I drove home a bit concerned about how I was going to get the dirt out of all my cuts, and feeling really apprehensive about the shower that I would have to have. The shower was excruciating, and it made me nauseous. I was able to clean up most of the cuts, but there were two on my right hand that were chock full of dirt that I couldn’t get it out — it hurt too much. I tried again after the shower (with a nail brush of all things) and I almost puked. So, feeling like an idiot I went off to the clinic to get them cleaned up. By this point all shock had worn off and my whole left side felt like it had been pummelled.

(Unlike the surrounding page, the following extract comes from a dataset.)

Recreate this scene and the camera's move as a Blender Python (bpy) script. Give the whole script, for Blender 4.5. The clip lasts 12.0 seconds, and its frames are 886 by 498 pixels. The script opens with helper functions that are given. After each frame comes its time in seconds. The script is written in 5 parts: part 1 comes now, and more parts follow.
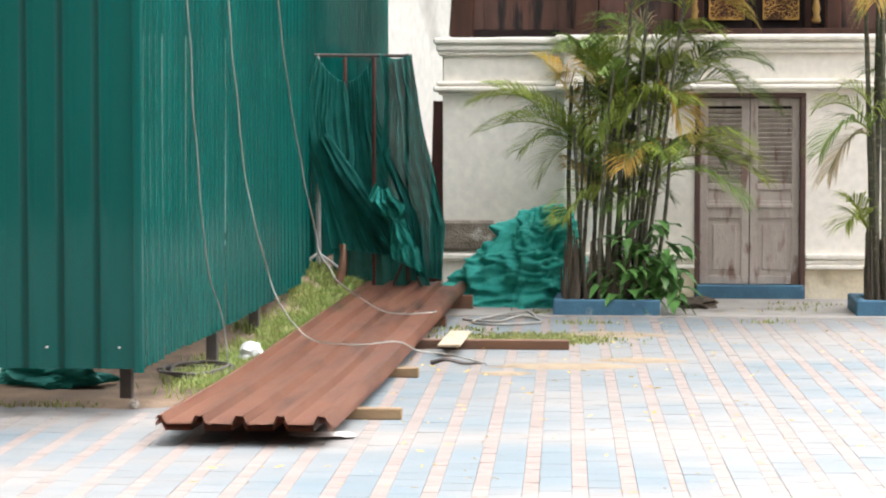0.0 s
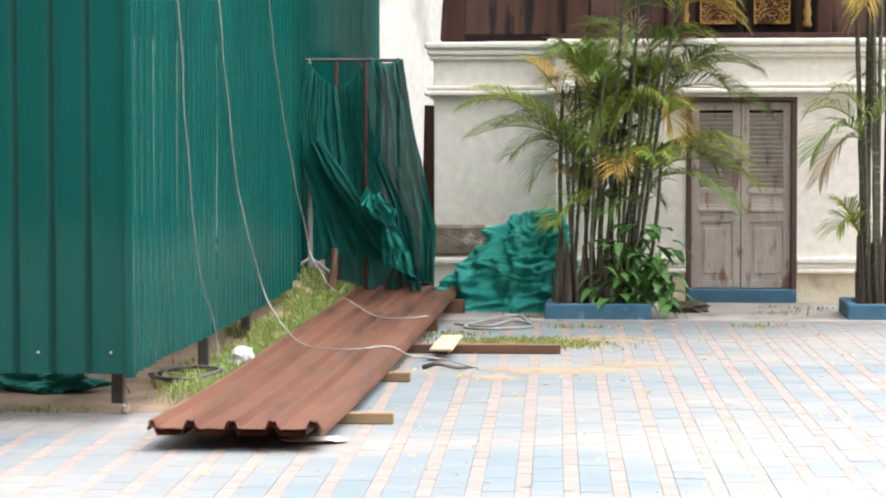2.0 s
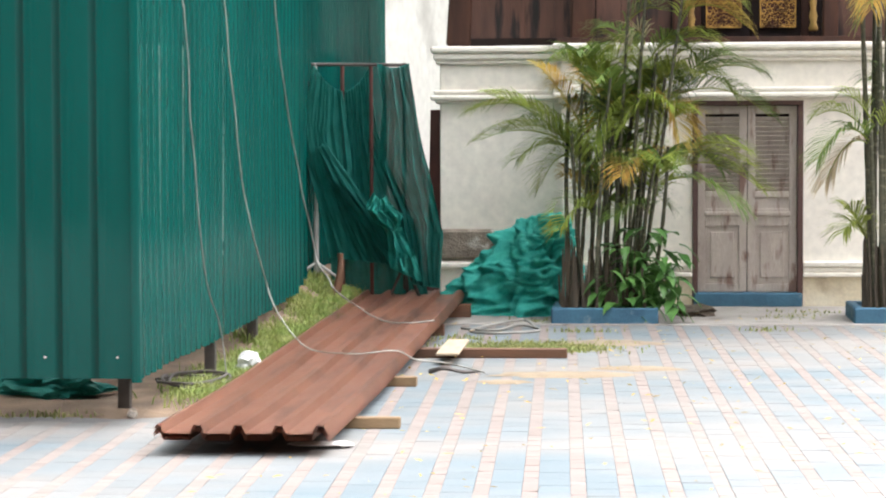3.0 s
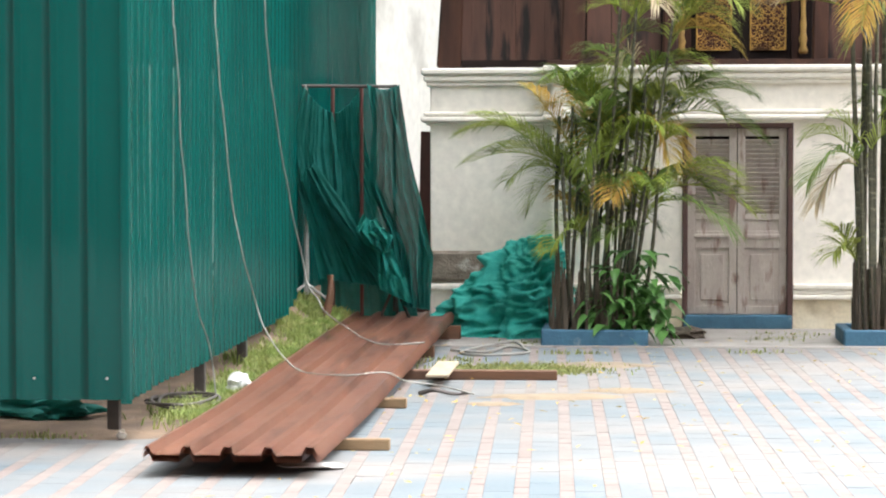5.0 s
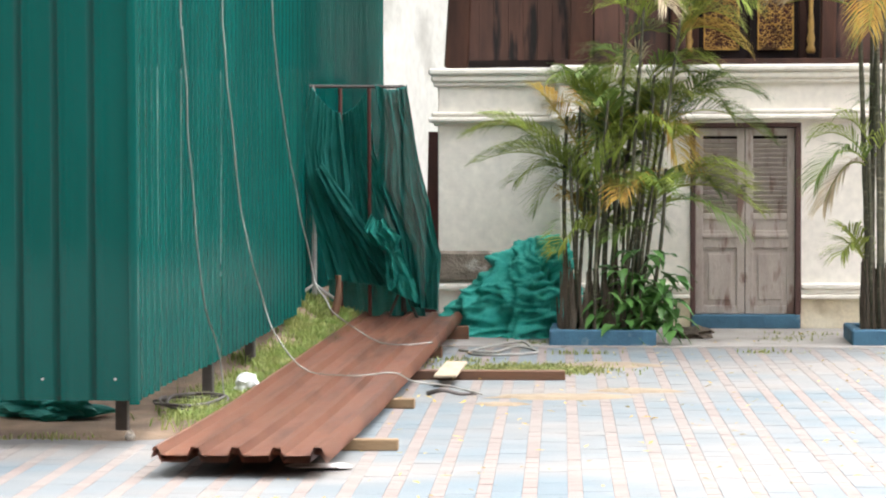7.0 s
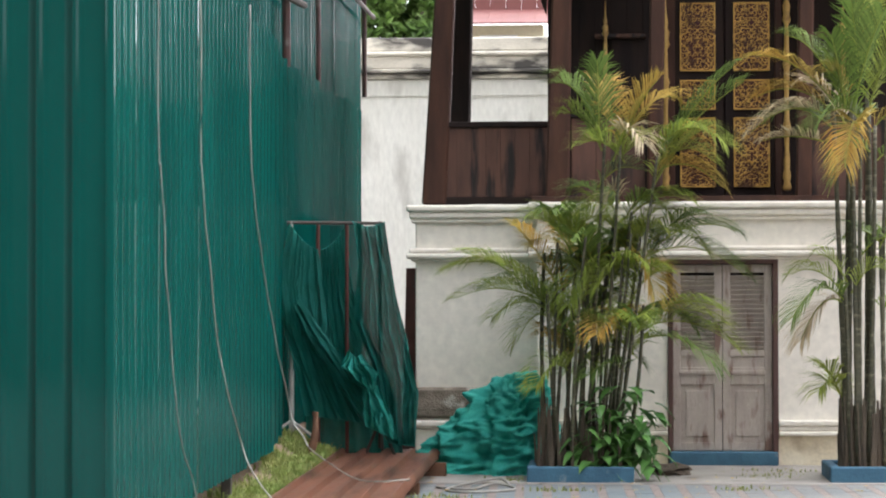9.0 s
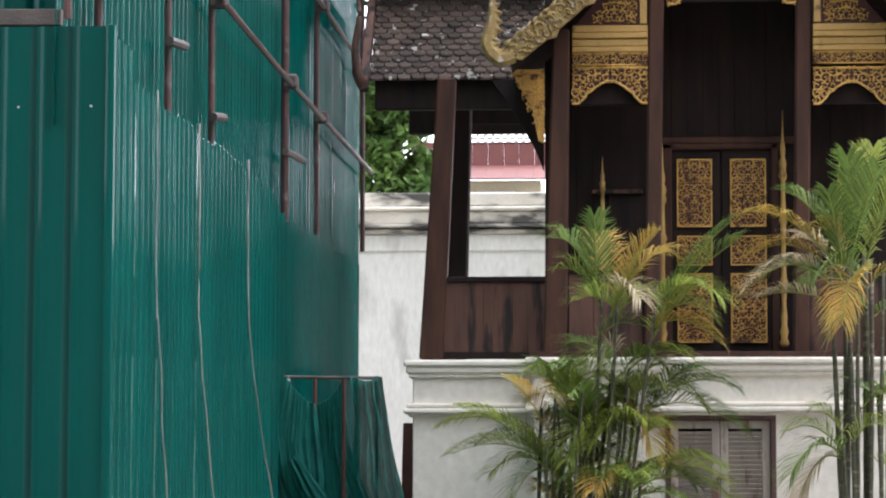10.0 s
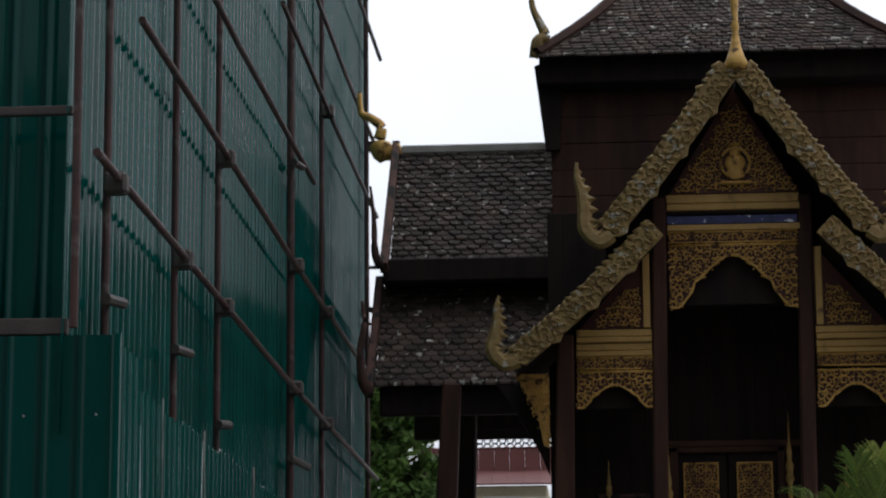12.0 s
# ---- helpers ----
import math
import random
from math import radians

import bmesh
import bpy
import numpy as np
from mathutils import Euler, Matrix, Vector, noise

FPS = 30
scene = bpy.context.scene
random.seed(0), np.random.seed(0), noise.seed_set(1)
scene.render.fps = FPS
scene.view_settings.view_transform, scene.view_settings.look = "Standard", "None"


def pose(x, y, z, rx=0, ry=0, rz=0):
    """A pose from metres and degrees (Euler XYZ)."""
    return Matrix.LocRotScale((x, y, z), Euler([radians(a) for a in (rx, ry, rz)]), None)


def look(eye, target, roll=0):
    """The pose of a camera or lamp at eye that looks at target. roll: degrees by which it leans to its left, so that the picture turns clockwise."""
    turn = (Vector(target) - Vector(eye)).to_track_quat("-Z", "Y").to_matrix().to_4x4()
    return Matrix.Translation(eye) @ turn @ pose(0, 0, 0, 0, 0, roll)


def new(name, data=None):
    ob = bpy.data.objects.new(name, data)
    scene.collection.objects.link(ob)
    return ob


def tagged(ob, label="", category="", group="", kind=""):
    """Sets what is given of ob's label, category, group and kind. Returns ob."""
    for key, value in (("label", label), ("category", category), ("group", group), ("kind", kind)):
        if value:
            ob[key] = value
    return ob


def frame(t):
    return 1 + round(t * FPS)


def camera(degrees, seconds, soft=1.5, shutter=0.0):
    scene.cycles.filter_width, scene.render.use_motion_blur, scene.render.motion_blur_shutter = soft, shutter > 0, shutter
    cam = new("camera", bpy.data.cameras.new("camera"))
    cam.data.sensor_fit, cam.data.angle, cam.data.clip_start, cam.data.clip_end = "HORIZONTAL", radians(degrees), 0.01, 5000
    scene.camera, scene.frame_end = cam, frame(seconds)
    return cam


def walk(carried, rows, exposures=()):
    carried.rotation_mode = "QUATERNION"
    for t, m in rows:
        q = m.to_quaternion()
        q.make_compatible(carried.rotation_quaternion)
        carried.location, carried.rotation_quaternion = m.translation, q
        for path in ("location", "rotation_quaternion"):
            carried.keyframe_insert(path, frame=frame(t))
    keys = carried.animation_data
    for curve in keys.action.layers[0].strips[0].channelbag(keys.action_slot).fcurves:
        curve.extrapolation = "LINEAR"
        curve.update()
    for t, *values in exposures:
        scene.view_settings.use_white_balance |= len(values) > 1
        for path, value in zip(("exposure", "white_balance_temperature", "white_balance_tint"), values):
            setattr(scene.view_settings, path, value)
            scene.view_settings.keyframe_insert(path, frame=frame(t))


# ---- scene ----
# One stand, tilting and panning; the lens is long.
cam = camera(20.67, 12.0, 2.1)
PATH = [
    (0.0, pose(0, 0, 1.75, 86.992, 0, 4.520) @ pose(0, 0, 0, 0, 0, 0.000)),
    (0.5, pose(0, 0, 1.75, 87.076, 0, 4.535) @ pose(0, 0, 0, 0, 0, -0.082)),
    (1.0, pose(0, 0, 1.75, 87.136, 0, 4.518) @ pose(0, 0, 0, 0, 0, -0.021)),
    (1.5, pose(0, 0, 1.75, 87.070, 0, 4.424) @ pose(0, 0, 0, 0, 0, -0.061)),
    (2.0, pose(0, 0, 1.75, 87.096, 0, 4.320) @ pose(0, 0, 0, 0, 0, -0.072)),
    (2.5, pose(0, 0, 1.75, 87.137, 0, 4.369) @ pose(0, 0, 0, 0, 0, -0.060)),
    (3.0, pose(0, 0, 1.75, 87.200, 0, 4.468) @ pose(0, 0, 0, 0, 0, -0.187)),
    (5.0, pose(0, 0, 1.75, 87.711, 0, 4.232) @ pose(0, 0, 0, 0, 0, -0.060)),
    (5.5, pose(0, 0, 1.75, 87.765, 0, 4.206) @ pose(0, 0, 0, 0, 0, -0.025)),
    (6.0, pose(0, 0, 1.75, 87.798, 0, 4.234) @ pose(0, 0, 0, 0, 0, -0.106)),
    (6.5, pose(0, 0, 1.75, 87.706, 0, 4.420) @ pose(0, 0, 0, 0, 0, -0.171)),
    (8.3, pose(0, 0, 1.75, 88.177, 0, 4.314) @ pose(0, 0, 0, 0, 0, -0.186)),
    (8.5, pose(0, 0, 1.75, 88.920, 0, 4.092) @ pose(0, 0, 0, 0, 0, -0.295)),
    (9.0, pose(0, 0, 1.75, 90.928, 0, 3.881) @ pose(0, 0, 0, 0, 0, -0.094)),
    (9.5, pose(0, 0, 1.75, 92.510, 0, 3.716) @ pose(0, 0, 0, 0, 0, 0.142)),
    (10.0, pose(0, 0, 1.75, 94.579, 0, 3.820) @ pose(0, 0, 0, 0, 0, 0.082)),
    (10.5, pose(0, 0, 1.75, 96.107, 0, 3.862) @ pose(0, 0, 0, 0, 0, -0.099)),
    (11.0, pose(0, 0, 1.75, 97.792, 0, 3.946) @ pose(0, 0, 0, 0, 0, -0.049)),
    (11.5, pose(0, 0, 1.75, 99.484, 0, 3.987) @ pose(0, 0, 0, 0, 0, -0.092)),
    (12.0, pose(0, 0, 1.75, 101.774, 0, 3.921) @ pose(0, 0, 0, 0, 0, -0.386)),
]

EXPOSURES = [(0.0, -0.27, 6500, 10), (5.0, -0.2, 6450, 9), (8.3, -0.3, 6500, 10), (9.5, -0.8, 6250, 10), (10.5, -0.6, 6050, 12), (11.5, -1.3, 5900, 8), (12.0, -2.9, 6100, 8)]
walk(cam, PATH, EXPOSURES)

# ---- light ----
SUN_AZ, SUN_EL = radians(28), radians(60)   # azimuth from +y towards +x
world = bpy.data.worlds.new("sky")
scene.world = world
world.use_nodes = True
wn = world.node_tree
bg = wn.nodes["Background"]
sky = wn.nodes.new("ShaderNodeTexSky")
sky.sky_type, sky.sun_disc = 'NISHITA', False
sky.sun_elevation, sky.sun_rotation = SUN_EL, SUN_AZ
sky.air_density, sky.dust_density = 1.0, 4.0
coord = wn.nodes.new("ShaderNodeTexCoord")
cloud = wn.nodes.new("ShaderNodeTexNoise")
cloud.inputs["Scale"].default_value = 2.2
cloud.inputs["Detail"].default_value = 6
wn.links.new(coord.outputs["Generated"], cloud.inputs["Vector"])
ramp = wn.nodes.new("ShaderNodeValToRGB")
ramp.color_ramp.elements[0].position, ramp.color_ramp.elements[1].position = 0.2, 0.5
ramp.color_ramp.elements[0].color = (0.72, 0.72, 0.72, 1)
wn.links.new(cloud.outputs["Fac"], ramp.inputs["Fac"])
mix = wn.nodes.new("ShaderNodeMixRGB")
mix.inputs["Color2"].default_value = (22.6, 22.5, 23.5, 1)
wn.links.new(ramp.outputs["Color"], mix.inputs["Fac"])
wn.links.new(sky.outputs["Color"], mix.inputs["Color1"])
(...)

The doctor at the clinic agreed that the dirt had to come out. He tried to loosen it up a bit by running my hand under water, and then he proceeded to take a gauze pad and scrub. Like you’d scrub burned food off a frying pan. I was sitting in a chair while he did the smaller of the two cuts. He kept asking me how I was (sweet man), and before he started on the bigger cut he insisted I lie down. I was thankful, as it was awful. But he got it all out, and I left the clinic with a fresh bandaid, a bright red palm, and two cuts that were stinging like the dickens.

I went to work which was a good distraction and then had a beer at lunch which I think helped with the pain a bit. I got home and popped some Ibuprofen. Greg is camping with Amy this weekend and I was very thankful to have just one child, and the more independent child at that. While I’m mobile and certainly able to walk, both leg and arm movement hurt. If I lie down for a while and then get up, there is some pretty intense pain in my knee as all the blood rushes back down to all the cuts. And the top of my shoulder is extremely tender. The lightest touch makes me cringe. Oh, and when I took my bandaids off this morning to change them, they all stuck to the cuts so I had to rip them off. I borrowed some Polysporin from my neighbour when I reapplied the bandaids, so hopefully that won’t happen again.

With the exception of a trip I had on a pipe while running in a school field (which I don’t really count because the pipe was totally hidden), I’ve never fallen when running. I do tend to not pick up my feet as much as I should, though, and based on this experience I think I will try to be a bit more aware of my footing. Because this is a real inconvenience. I’m in pain, I’m kind of grumpy, I’m very tired, and I don’t think I’m going to be able to do any exercise for at least a week.

I feel like a total dweeb for doing this to myself, and I feel old…this kind of fall 10 years ago wouldn’t have hurt me as much, I’m sure. But it could have been worse. It could have been the Friday before my bike race. I would not have been able to ride, which would have been extremely disappointing. And I could have hurt myself a whole lot more, especially if I’d cracked my head harder. But the experience has reminded me how vulnerable we are.